Stored data:
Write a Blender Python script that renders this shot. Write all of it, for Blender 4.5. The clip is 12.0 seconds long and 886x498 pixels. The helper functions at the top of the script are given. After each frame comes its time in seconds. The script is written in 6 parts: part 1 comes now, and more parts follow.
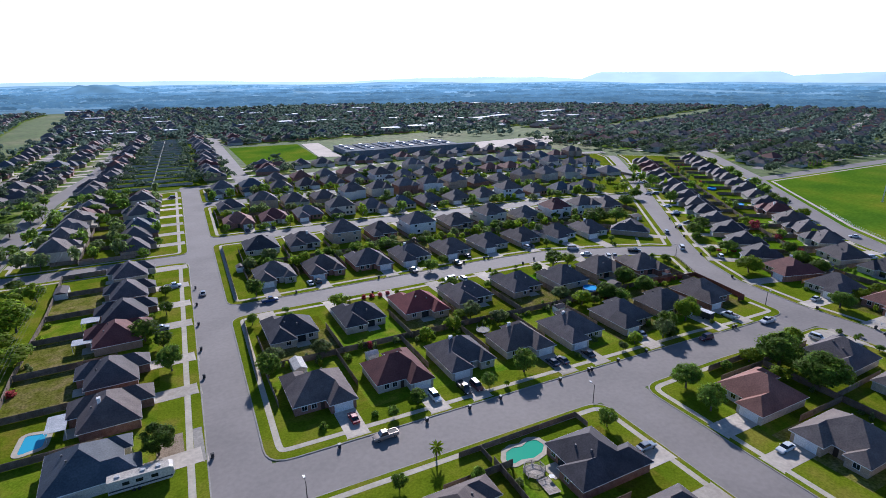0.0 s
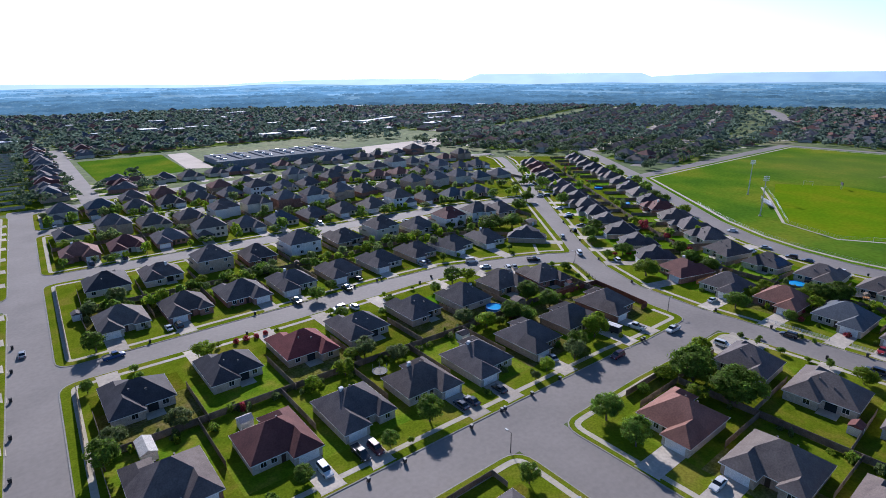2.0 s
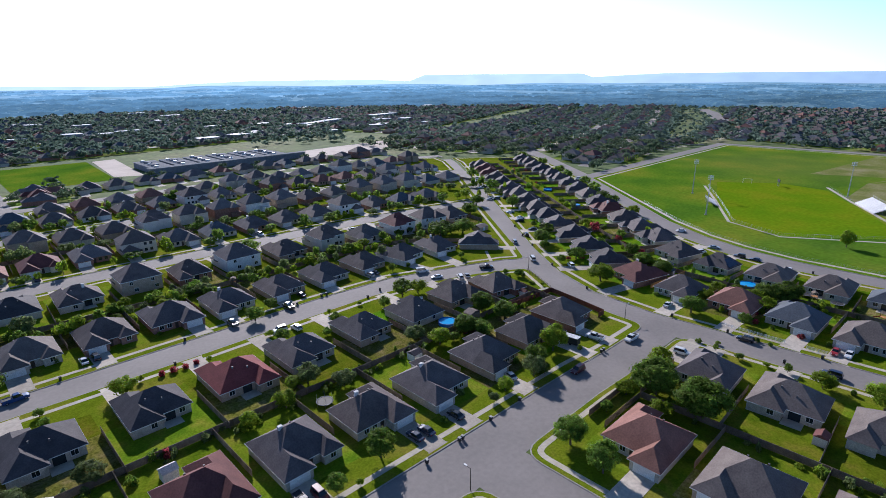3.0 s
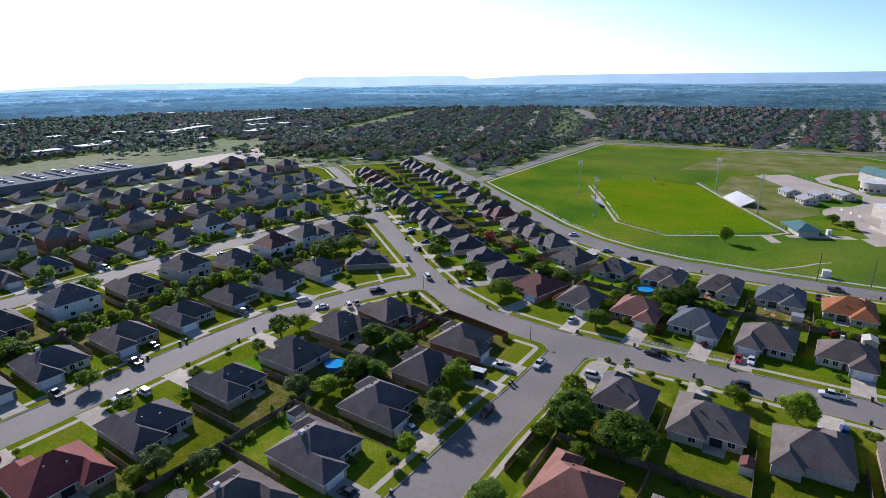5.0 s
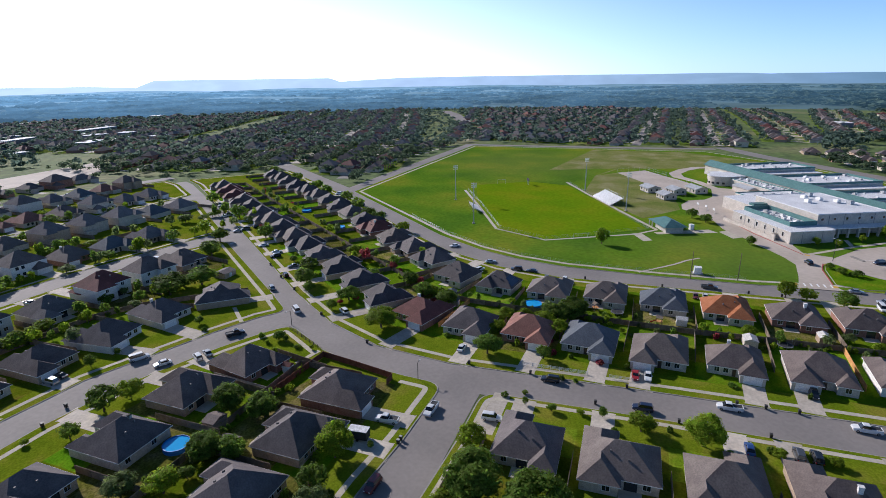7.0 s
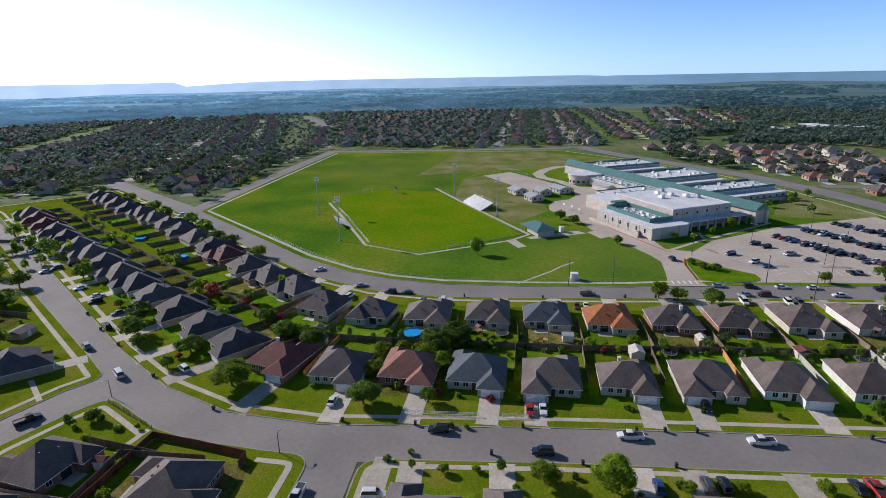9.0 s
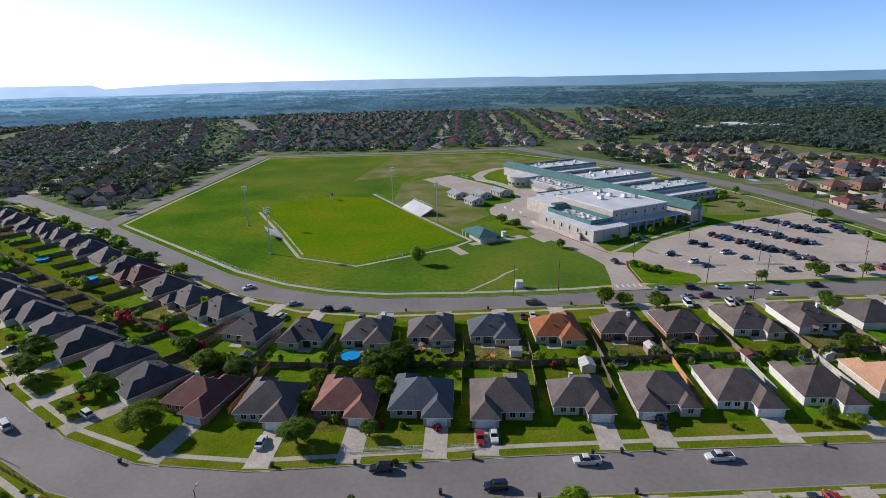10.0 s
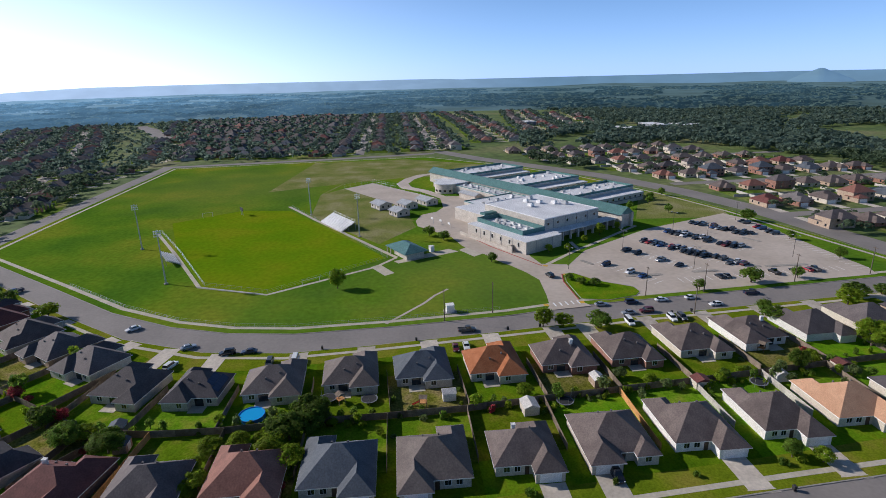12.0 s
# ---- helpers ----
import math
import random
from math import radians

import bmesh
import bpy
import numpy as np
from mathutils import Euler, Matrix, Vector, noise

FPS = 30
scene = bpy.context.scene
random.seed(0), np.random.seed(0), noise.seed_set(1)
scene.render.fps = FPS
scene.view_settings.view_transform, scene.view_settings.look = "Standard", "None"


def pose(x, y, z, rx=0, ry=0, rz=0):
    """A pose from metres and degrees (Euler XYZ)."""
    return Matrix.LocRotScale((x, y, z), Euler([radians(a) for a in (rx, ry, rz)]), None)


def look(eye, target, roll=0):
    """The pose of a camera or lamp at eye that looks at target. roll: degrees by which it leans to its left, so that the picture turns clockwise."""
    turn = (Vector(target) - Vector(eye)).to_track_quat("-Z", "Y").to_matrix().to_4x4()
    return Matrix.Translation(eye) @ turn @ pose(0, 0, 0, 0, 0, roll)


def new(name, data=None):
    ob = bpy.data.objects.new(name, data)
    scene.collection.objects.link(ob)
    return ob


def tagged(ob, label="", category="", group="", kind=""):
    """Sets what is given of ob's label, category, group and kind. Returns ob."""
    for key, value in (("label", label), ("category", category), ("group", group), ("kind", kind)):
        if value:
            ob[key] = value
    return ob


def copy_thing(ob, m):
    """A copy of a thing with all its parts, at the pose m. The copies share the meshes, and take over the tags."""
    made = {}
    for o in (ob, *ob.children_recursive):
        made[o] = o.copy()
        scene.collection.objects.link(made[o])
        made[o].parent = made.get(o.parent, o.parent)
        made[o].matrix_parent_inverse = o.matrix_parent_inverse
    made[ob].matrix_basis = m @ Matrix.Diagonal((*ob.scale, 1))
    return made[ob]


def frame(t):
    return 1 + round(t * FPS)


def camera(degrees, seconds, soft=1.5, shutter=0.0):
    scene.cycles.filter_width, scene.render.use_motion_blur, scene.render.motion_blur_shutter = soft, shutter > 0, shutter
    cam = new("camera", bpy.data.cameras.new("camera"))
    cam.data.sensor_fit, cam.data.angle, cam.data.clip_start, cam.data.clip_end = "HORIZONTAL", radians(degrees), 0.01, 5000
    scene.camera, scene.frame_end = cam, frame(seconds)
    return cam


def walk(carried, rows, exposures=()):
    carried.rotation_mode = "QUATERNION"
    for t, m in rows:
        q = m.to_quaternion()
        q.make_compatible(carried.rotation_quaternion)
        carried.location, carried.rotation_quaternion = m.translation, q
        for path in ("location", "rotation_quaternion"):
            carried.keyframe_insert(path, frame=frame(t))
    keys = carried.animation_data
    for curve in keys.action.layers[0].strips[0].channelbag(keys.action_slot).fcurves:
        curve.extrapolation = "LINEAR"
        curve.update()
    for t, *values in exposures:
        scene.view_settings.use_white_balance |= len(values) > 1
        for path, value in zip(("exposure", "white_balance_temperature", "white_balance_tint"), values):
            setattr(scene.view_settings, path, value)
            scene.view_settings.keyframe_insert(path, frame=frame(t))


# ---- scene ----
cam = camera(78.0, 12.0, soft=0.5)
METRES, EYE, TILT, LEAN, TURN = 137.2, 76.0, 0.0, 0.0, -27.3
ROWS = [
    (0.0, 0.0, 0.0, 0.0, -0.09, -17.85, 0.27),
    (0.5, 0.0031, 0.0411, 0.0005, -2.91, -17.84, 0.32),
    (1.0, 0.0079, 0.0826, 0.0003, -5.99, -17.8, 0.35),
    (1.5, 0.0143, 0.1236, 0.0002, -8.89, -17.77, 0.37),
    (2.0, 0.0229, 0.1644, -0.0001, -11.65, -17.74, 0.4),
    (2.5, 0.0337, 0.2044, 0.0003, -14.3, -17.71, 0.44),
    (3.0, 0.0463, 0.2439, 0.0004, -17.06, -17.7, 0.46),
    (5.0, 0.1182, 0.3927, -0.0001, -28.78, -17.59, 0.57),
    (5.5, 0.1412, 0.4275, 0.0002, -31.71, -17.57, 0.58),
    (6.0, 0.1665, 0.4606, 0.0008, -34.82, -17.56, 0.63),
    (6.5, 0.1937, 0.4929, 0.0005, -38.26, -17.53, 0.69),
    (7.0, 0.2234, 0.5234, 0.0002, -41.87, -17.5, 0.76),
    (9.0, 0.356, 0.6282, -0.001, -55.78, -17.4, 1.04),
    (9.5, 0.3927, 0.649, -0.0011, -59.21, -17.4, 1.13),
    (10.0, 0.4304, 0.6673, -0.0009, -62.17, -17.38, 1.16),
    (10.5, 0.4686, 0.6834, -0.0009, -64.76, -17.39, 1.21),
    (11.0, 0.5072, 0.6971, -0.0005, -66.72, -17.39, 1.25),
    (11.5, 0.5465, 0.709, -0.0008, -68.44, -17.35, 1.29),
    (12.0, 0.5858, 0.7185, -0.0008, -69.77, -17.31, 1.33),
]
walk(cam, [(t, pose(0, 0, EYE, TILT, LEAN, TURN) @ pose(METRES * x, METRES * y, METRES * z, 90 + pitch, roll, yaw)) for t, x, y, z, yaw, pitch, roll in ROWS], [(0.0, 0.22, 5130, 22), (6.0, 0.08, 5370, 20.5), (12.0, -0.17, 5520, 18)])

# ---------------------------------------------------------------- sky and sun
SUN_AZ, SUN_EL = 25.5, 27.2
world = bpy.data.worlds.new("world")
scene.world = world
world.use_nodes = True
wn = world.node_tree.nodes
sky = wn.new("ShaderNodeTexSky")
sky.sky_type, sky.sun_disc = "NISHITA", False
sky.sun_elevation, sky.sun_rotation = radians(SUN_EL), radians(SUN_AZ)
sky.air_density, sky.dust_density, sky.ozone_density = 1.0, 0.15, 4.0
wl = world.node_tree.links


def world_math(op, a, b):
    node = wn.new("ShaderNodeMath")
    node.operation = op
    for k, v in enumerate((a, b)):
        if isinstance(v, (int, float)):
            node.inputs[k].default_value = v
        else:
            wl.new(v, node.inputs[k])
    return node.outputs[0]


# thin morning haze along the horizon, whiter towards the sun
coord = wn.new("ShaderNodeTexCoord")
toward = wn.new("ShaderNodeVectorMath")
toward.operation = "DOT_PRODUCT"
toward.inputs[1].default_value = (math.sin(radians(SUN_AZ)) * math.cos(radians(SUN_EL)), math.cos(radians(SUN_AZ)) * math.cos(radians(SUN_EL)), math.sin(radians(SUN_EL)))
wl.new(coord.outputs["Generated"], toward.inputs[0])
split = wn.new("ShaderNodeSeparateXYZ")
wl.new(coord.outputs["Generated"], split.inputs[0])
band = world_math("POWER", world_math("SUBTRACT", 1.0, world_math("ABSOLUTE", split.outputs["Z"], 0.0)), 6.0)
glow = world_math("MULTIPLY", band, world_math("POWER", world_math("MAXIMUM", toward.outputs["Value"], 0.0), 3.0))
total = None
for colour, amount in (((0.061, 0.065, 0.059), sky.outputs[0]), ((0.27, 0.475, 0.93), band), ((2.6, 2.4, 2.1), glow)):
    layer = wn.new("ShaderNodeVectorMath")
    layer.operation = "MULTIPLY"
    layer.inputs[1].default_value = colour
    wl.new(amount, layer.inputs[0])
    if total:
        both = wn.new("ShaderNodeVectorMath")
        both.operation = "ADD"
        wl.new(total, both.inputs[0]), wl.new(layer.outputs[0], both.inputs[1])
        total = both.outputs[0]
    else:
        total = layer.outputs[0]
wn["Background"].inputs["Strength"].default_value = 1.0
wl.new(total, wn["Background"].inputs["Color"])
sun = new("sun", bpy.data.lights.new("sun", "SUN"))
sun.data.energy, sun.data.angle, sun.data.color = 5.0, radians(0.6), (1.0, 0.88, 0.68)
sun_way = Vector((math.sin(radians(SUN_AZ)) * math.cos(radians(SUN_EL)), math.cos(radians(SUN_AZ)) * math.cos(radians(SUN_EL)), math.sin(radians(SUN_EL))))
sun.matrix_world = look(sun_way * 300, (0, 0, 0))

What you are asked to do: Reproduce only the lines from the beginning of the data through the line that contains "import random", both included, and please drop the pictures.

Answer to this task:
Write a Blender Python script that renders this shot. Write all of it, for Blender 4.5. The clip is 12.0 seconds long and 886x498 pixels. The helper functions at the top of the script are given. After each frame comes its time in seconds. The script is written in 6 parts: part 1 comes now, and more parts follow.
0.0 s
2.0 s
3.0 s
5.0 s
7.0 s
9.0 s
10.0 s
12.0 s
# ---- helpers ----
import math
import random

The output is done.